World Bank delays funds for RI
World Bank delays funds for RI
HONG KONG (Agencies): The World Bank has delayed the payment
of a US$600 million loan to Indonesia, after it failed to reach
agreement with President B.J. Habibie's government on new
measures to monitor the allocation of the funds, a report said
Tuesday.
The World Bank decided to delay the loan, earmarked to support
reforms in the Indonesian government's poverty-alleviation
program, over concerns the money would be misused ahead of the
June parliamentary elections, the Asian Wall Street Journal said,
citing bank officials.
The report said the bank would not disburse the money until a
new monitoring mechanism to better track the funds had been
settled on with the Indonesian government.
The funds were originally planned to be released on March 31,
but activist groups and opposition parties in Indonesia asked the
World Bank to withhold disbursement until after the June 7
ballot, the newspaper said.
The opposition figures feared the ruling Golkar Party could
use the money to support its re-election bid.
"The World Bank's funds rarely reach the right people and
instead are used for money politics," Wardah Hafidz, coordinator
of the Urban Poor Consortium, was quoted as saying.
Mark Baird, the World Bank's new Indonesia country director,
told the daily that the bank took seriously allegations that aid
money might be abused for political reasons.
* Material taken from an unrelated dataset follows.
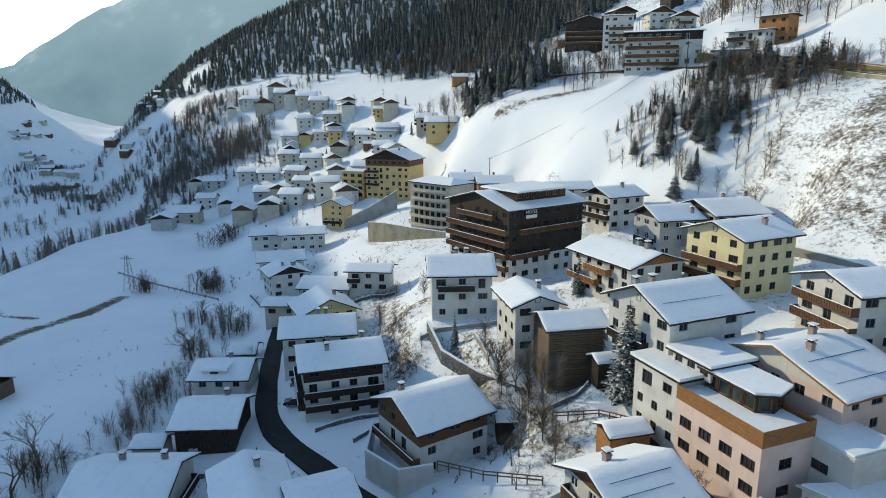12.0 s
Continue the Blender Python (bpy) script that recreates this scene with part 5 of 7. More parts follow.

In the past year,
there were reports of mismanagement of World Bank funds in the
country.
But Baird said the severity of Indonesia's economic crisis
meant it was better to disburse the money immediately if the
government enacted reforms.
"If it's a choice between disbursing the money and staying
engaged with government or not disbursing before the election,
I'd choose disbursing," said Baird, adding "we can't be seen as
taking sides."
The World Bank has pledged Indonesia $4.5 billion as part of a
wider bailout package led by the International Monetary Fund in
last 1997.
It increased the pledge to $5.5 billion last year, but so far
has yet to disburse even half that amount.
Separately, an American official said in Jakarta on Tuesday
that the U.S. Department of Agriculture has suspended a $400
million GSM-102 credit guarantee scheme to Indonesia after an
Indonesian bank failed to make a payment, a U.S. government
official said Monday.
"Whenever there is a non-payment, the program shuts down for
the whole country," the official said.
The missed payment was linked to one of the 38 banks that the
Indonesian government shuttered last month, but the official said
after the suspension, the payment was made. The bank wasn't
identified.
"We were amazed at how quickly the Indonesian government made
sure the payment was made," the official said, adding that the
credit guarantee would be back in place as soon as "the end of
the week."
The GSM-102 export credit program allows the USDA to guarantee
loans from U.S. banks to foreign banks for the purchase of U.S.
commodities.
For Indonesia, the program covers over 20 commodities but is
primarily used for cotton and soybean imports.
Thus far $69 million of the program - which runs on a 12-month
basis starting in October - has been utilized. For the 1997-98
year, $166.9 million was used and the year before $203.2 million
was tapped.
The official said that prior to the deregulation of commodity
imports, only the National Logistics Agency, or Bulog, had access
to the facility, but now private traders are actively tapping it.